• [Material provided]
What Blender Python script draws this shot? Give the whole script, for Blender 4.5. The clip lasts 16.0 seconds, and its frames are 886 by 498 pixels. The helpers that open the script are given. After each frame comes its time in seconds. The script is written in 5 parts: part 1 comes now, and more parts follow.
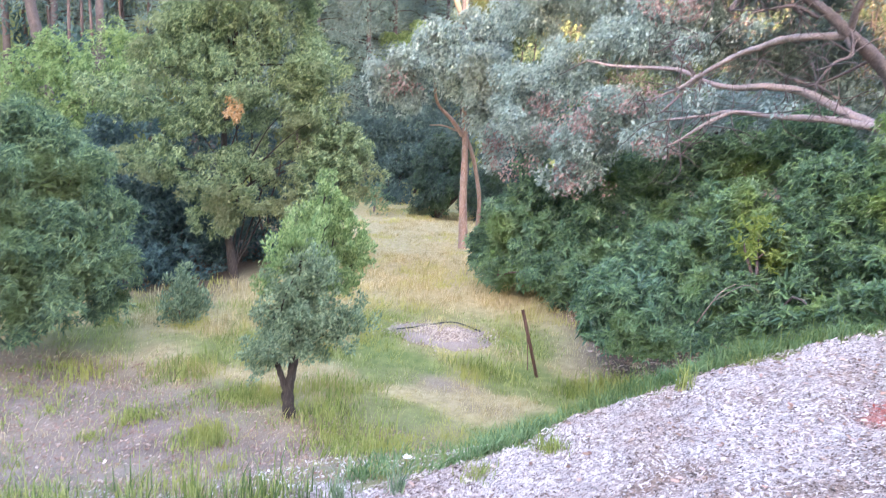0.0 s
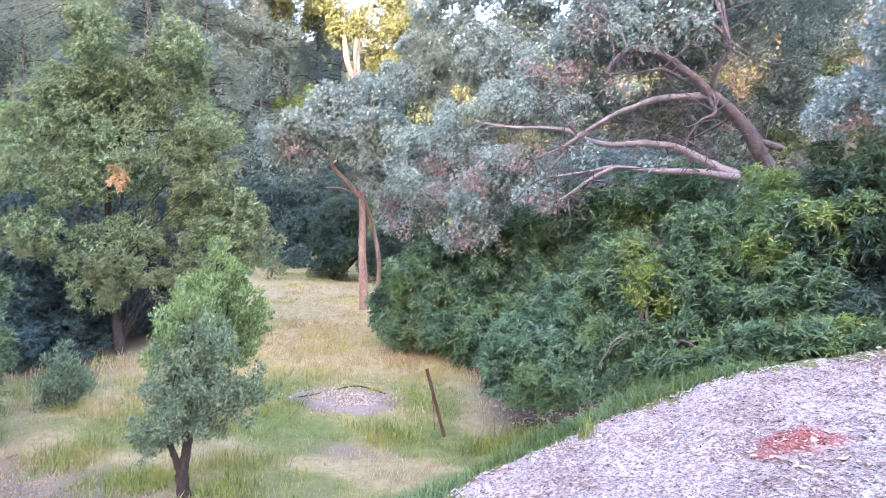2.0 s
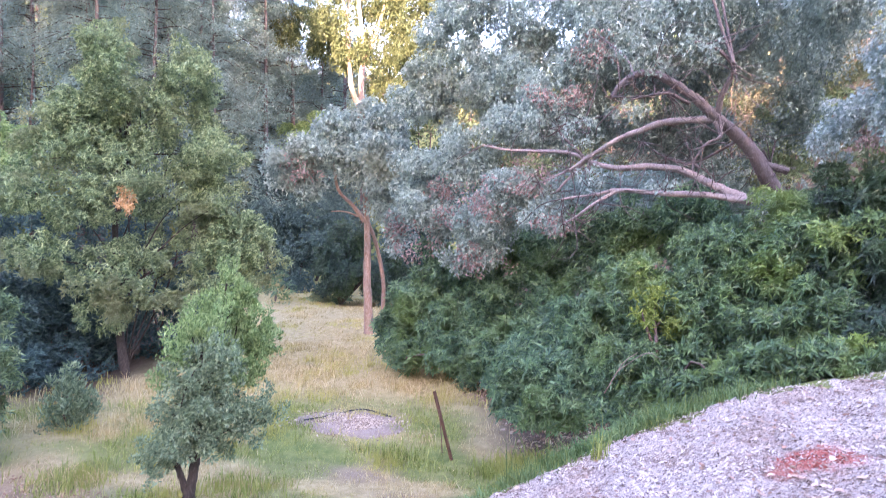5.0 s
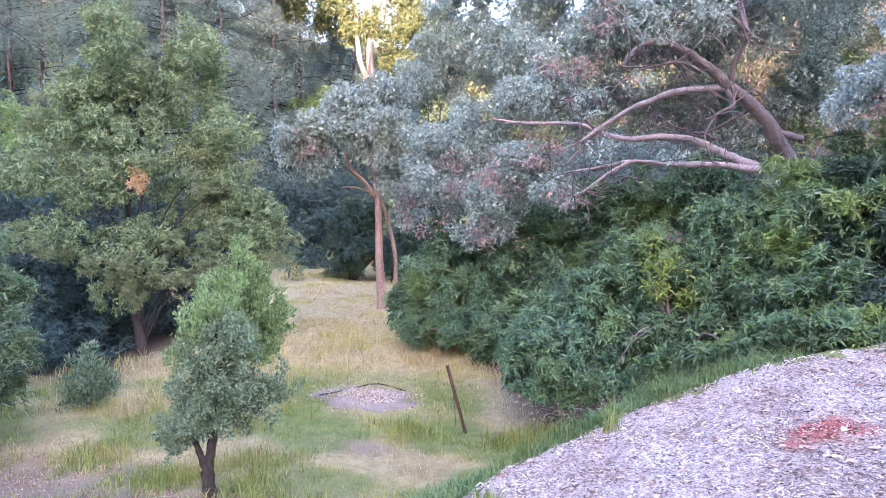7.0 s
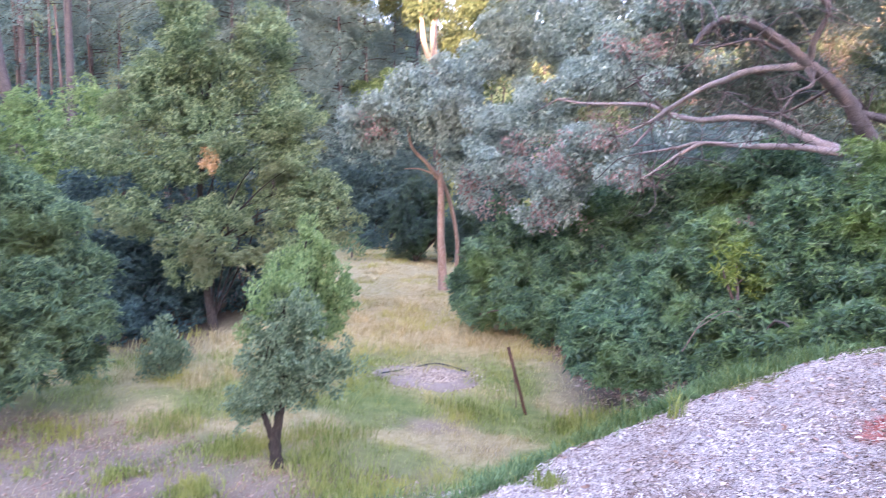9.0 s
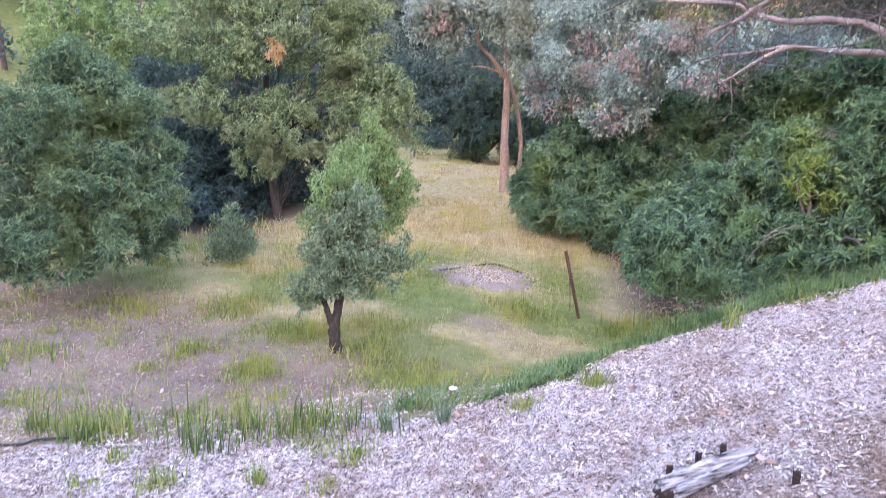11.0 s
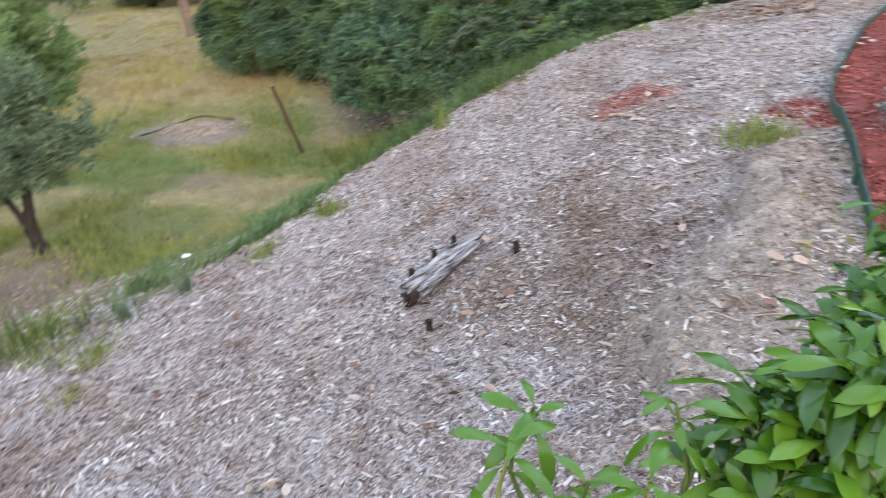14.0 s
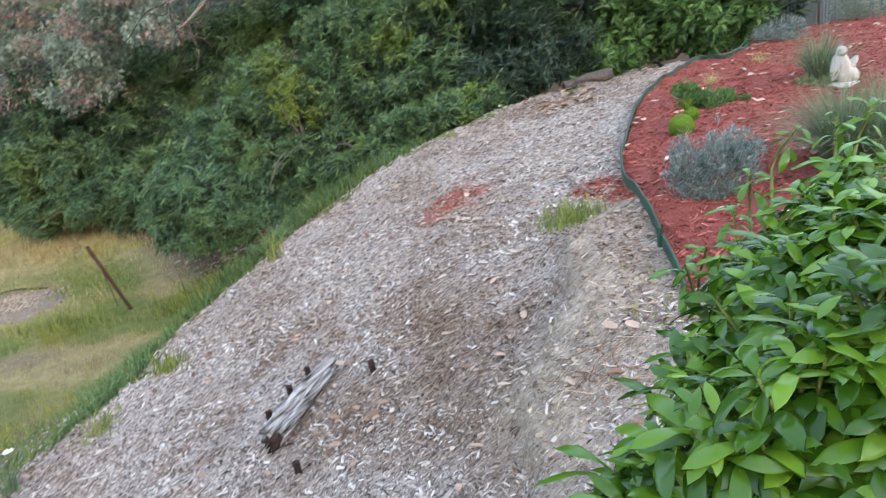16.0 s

---

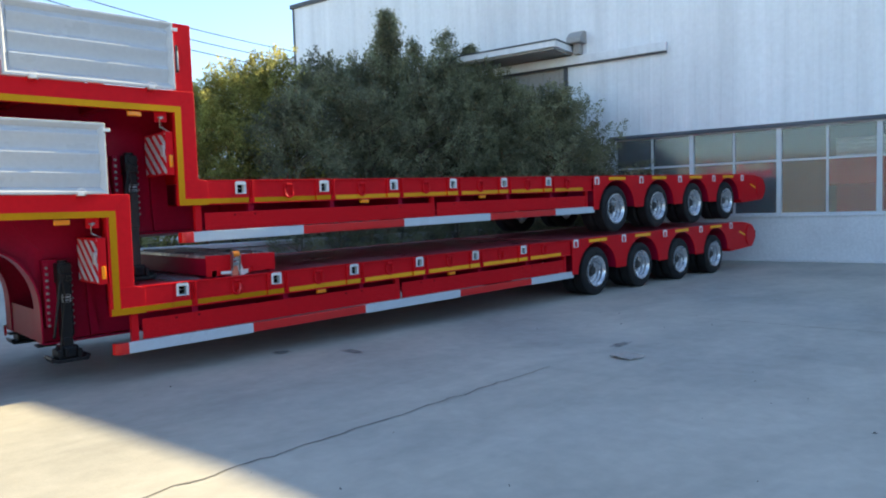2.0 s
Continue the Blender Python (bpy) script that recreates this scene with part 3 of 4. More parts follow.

--

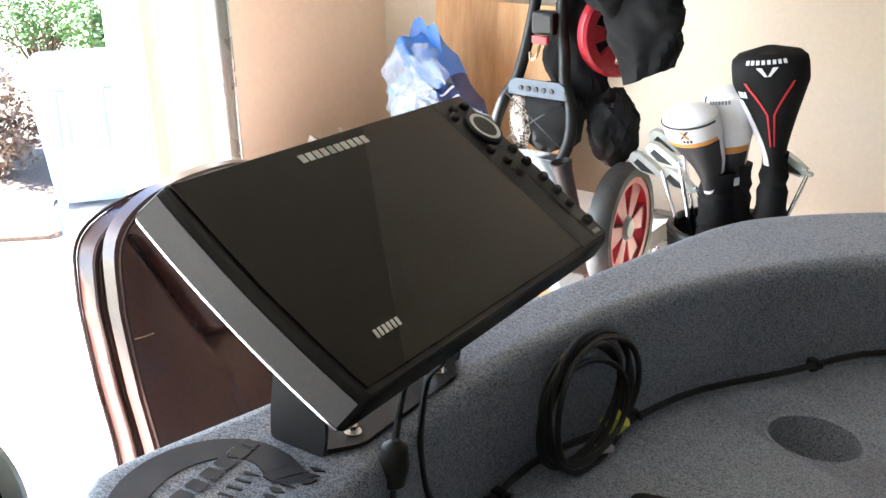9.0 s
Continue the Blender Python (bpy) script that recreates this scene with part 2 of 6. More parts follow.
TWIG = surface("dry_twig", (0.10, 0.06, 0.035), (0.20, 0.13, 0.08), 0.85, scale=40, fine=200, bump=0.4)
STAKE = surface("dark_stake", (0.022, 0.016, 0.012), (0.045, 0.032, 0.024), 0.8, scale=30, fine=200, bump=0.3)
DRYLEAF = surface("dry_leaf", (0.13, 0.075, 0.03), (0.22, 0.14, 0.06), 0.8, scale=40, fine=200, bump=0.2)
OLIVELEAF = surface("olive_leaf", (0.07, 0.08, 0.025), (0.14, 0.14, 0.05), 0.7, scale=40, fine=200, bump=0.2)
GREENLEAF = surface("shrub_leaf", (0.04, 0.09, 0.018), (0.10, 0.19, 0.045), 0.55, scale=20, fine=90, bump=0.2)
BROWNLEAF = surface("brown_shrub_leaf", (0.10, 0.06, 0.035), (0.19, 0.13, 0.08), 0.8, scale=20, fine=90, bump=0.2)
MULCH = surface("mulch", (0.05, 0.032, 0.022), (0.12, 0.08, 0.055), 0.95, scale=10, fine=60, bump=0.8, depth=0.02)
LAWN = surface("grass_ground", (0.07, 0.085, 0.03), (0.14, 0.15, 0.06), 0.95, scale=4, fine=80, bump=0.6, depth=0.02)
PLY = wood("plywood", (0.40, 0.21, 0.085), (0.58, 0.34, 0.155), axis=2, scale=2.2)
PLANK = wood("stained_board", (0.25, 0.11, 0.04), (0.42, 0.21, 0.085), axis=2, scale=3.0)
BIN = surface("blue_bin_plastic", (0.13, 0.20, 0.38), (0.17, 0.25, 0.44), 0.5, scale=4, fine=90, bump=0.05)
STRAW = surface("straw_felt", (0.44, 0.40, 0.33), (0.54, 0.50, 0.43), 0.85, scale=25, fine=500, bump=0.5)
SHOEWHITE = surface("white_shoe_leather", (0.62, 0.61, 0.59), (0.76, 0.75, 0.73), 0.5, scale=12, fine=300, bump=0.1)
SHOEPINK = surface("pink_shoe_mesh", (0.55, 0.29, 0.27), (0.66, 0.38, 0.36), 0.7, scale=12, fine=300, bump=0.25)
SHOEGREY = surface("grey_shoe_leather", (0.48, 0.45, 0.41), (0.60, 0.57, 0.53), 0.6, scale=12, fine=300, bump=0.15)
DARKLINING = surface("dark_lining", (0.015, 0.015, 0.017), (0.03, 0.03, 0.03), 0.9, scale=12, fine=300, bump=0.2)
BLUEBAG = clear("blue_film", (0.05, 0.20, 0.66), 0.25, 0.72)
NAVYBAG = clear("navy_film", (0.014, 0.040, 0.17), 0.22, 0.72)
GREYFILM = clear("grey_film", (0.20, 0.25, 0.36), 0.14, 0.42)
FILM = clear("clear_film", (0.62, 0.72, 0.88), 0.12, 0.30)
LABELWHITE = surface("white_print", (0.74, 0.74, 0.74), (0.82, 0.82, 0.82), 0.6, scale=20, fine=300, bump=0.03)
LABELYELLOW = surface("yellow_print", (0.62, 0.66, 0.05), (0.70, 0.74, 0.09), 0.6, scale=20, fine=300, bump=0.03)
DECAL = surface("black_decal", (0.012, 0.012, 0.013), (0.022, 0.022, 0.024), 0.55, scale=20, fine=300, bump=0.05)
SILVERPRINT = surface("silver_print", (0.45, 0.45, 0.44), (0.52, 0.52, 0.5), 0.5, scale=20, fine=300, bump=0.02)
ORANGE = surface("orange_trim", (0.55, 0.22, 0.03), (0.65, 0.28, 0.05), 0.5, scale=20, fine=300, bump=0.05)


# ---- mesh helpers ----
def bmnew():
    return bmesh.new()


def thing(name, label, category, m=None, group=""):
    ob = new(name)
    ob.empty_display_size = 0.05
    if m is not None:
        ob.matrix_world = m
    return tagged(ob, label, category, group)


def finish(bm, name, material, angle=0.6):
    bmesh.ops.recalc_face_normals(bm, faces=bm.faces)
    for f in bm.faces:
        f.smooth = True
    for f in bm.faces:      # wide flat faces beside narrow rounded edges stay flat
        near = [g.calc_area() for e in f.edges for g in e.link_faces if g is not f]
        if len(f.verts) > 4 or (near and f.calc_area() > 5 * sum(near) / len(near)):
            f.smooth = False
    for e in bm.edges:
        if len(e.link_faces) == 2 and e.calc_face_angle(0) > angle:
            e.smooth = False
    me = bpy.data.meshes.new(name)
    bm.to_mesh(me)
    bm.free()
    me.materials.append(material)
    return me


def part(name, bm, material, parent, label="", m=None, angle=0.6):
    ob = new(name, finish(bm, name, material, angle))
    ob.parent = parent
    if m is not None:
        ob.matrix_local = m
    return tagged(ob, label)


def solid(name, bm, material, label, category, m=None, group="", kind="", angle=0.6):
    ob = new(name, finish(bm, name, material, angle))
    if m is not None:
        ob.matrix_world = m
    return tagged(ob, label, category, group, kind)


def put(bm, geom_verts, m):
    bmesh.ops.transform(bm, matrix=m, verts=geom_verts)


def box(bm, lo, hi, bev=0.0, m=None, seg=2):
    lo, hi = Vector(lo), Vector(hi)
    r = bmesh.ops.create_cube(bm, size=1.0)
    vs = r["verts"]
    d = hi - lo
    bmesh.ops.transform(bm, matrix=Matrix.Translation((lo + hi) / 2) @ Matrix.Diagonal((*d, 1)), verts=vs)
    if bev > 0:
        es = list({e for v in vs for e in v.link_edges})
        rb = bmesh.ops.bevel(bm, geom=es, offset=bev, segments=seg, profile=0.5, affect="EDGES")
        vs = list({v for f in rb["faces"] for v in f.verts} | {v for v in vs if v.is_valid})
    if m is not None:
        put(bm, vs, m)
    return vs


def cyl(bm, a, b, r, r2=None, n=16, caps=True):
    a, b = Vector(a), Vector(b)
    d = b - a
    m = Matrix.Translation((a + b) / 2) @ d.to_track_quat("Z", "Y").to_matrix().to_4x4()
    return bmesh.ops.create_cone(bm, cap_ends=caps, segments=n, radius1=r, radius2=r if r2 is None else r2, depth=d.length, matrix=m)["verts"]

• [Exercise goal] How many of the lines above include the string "Python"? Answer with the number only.

• [Correct result] 3